#### [Data excerpt]
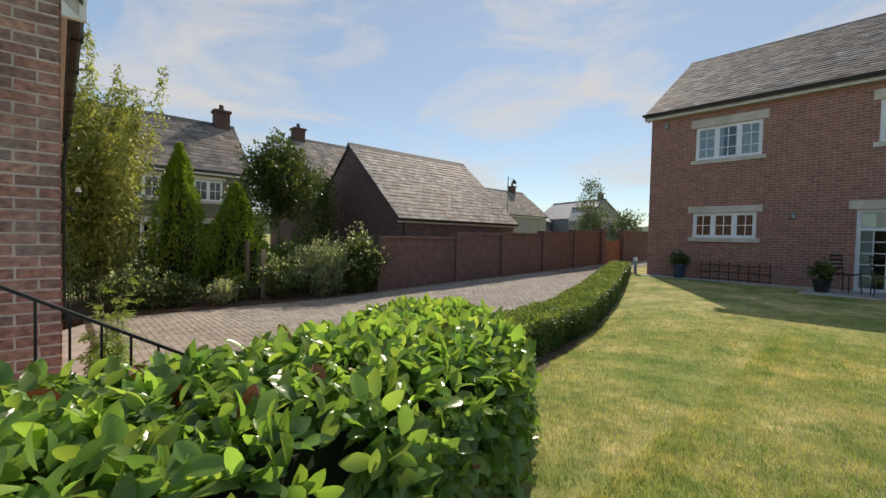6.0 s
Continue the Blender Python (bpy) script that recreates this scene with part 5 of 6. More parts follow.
def crown_points(n, centre, radii, seed, shell=0.55, lump=0.25, squash=1.0):
    """Points in the outer part of a lumpy ellipsoid, with their outward directions."""
    rng = np.random.default_rng(seed)
    d = rng.normal(size=(n, 3))
    d /= np.linalg.norm(d, axis=1, keepdims=True)
    r = shell + (1 - shell) * rng.random((n, 1)) ** 0.6
    bump = 1 + lump * np.array([noise.noise(Vector(q) * 2.3 + Vector((seed, 0, 0))) for q in d])[:, None] * 1.6
    p = np.array(centre) + d * r * bump * np.array(radii)
    return p, d * 0.7


def branch_tree(parent, base, height, radius, seed, limbs=9, lean=0.5, mat=None, start=0.35, twigs=0):
    """Trunk and limbs; returns the limbs' ends."""
    rnd = random.Random(seed)
    mat = mat or M_BARK
    x, y, z = base
    bm, pts = bmesh.new(), []
    p, k = Vector(base), 6
    for i in range(k):
        q = Vector((x + rnd.uniform(-0.03, 0.03) * height * 0.3, y + rnd.uniform(-0.03, 0.03) * height * 0.3, z + height * (i + 1) / k))
        tube(bm, p, q, radius * (1 - i / k) + 0.008, radius * (1 - (i + 1) / k) + 0.006, 8)
        pts.append(q)
        p = q
    part("trunk", bm, mat, parent)
    ends = []
    for i in range(limbs):
        t = start + (0.95 - start) * i / max(1, limbs - 1)
        a = i * 2.4 + rnd.uniform(-0.4, 0.4)
        s = pts[min(k - 1, int(t * k))]
        l = height * lean * (1.1 - t) * rnd.uniform(0.7, 1.2)
        bm = bmesh.new()
        m = s + Vector((math.cos(a) * l * 0.55, math.sin(a) * l * 0.55, l * 0.3))
        e = s + Vector((math.cos(a) * l, math.sin(a) * l, l * 0.75))
        tube(bm, s, m, radius * 0.42 * (1 - t * 0.6), radius * 0.26 * (1 - t * 0.6), 6)
        tube(bm, m, e, radius * 0.26 * (1 - t * 0.6), 0.006, 6)
        for _ in range(twigs):
            f = rnd.random()
            u = s.lerp(m, f) if rnd.random() < 0.3 else m.lerp(e, f)
            v = u + Vector((rnd.uniform(-1, 1), rnd.uniform(-1, 1), rnd.uniform(0.1, 1))) * l * 0.3
            tube(bm, u, v, radius * 0.1, 0.004, 5)
            w = v + Vector((rnd.uniform(-1, 1), rnd.uniform(-1, 1), rnd.uniform(0.0, 0.8))) * l * 0.16
            tube(bm, u.lerp(v, 0.6), w, radius * 0.05 + 0.003, 0.003, 4)
        part("limb", bm, mat, parent)
        ends.append(e)
    return ends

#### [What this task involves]
Please restate the material above line by line, exactly, beginning at its first line and ending with the line that contains "return p, d * 0.7", without any pictures.

#### [Solution]
6.0 s
Continue the Blender Python (bpy) script that recreates this scene with part 5 of 6. More parts follow.
def crown_points(n, centre, radii, seed, shell=0.55, lump=0.25, squash=1.0):
    """Points in the outer part of a lumpy ellipsoid, with their outward directions."""
    rng = np.random.default_rng(seed)
    d = rng.normal(size=(n, 3))
    d /= np.linalg.norm(d, axis=1, keepdims=True)
    r = shell + (1 - shell) * rng.random((n, 1)) ** 0.6
    bump = 1 + lump * np.array([noise.noise(Vector(q) * 2.3 + Vector((seed, 0, 0))) for q in d])[:, None] * 1.6
    p = np.array(centre) + d * r * bump * np.array(radii)
    return p, d * 0.7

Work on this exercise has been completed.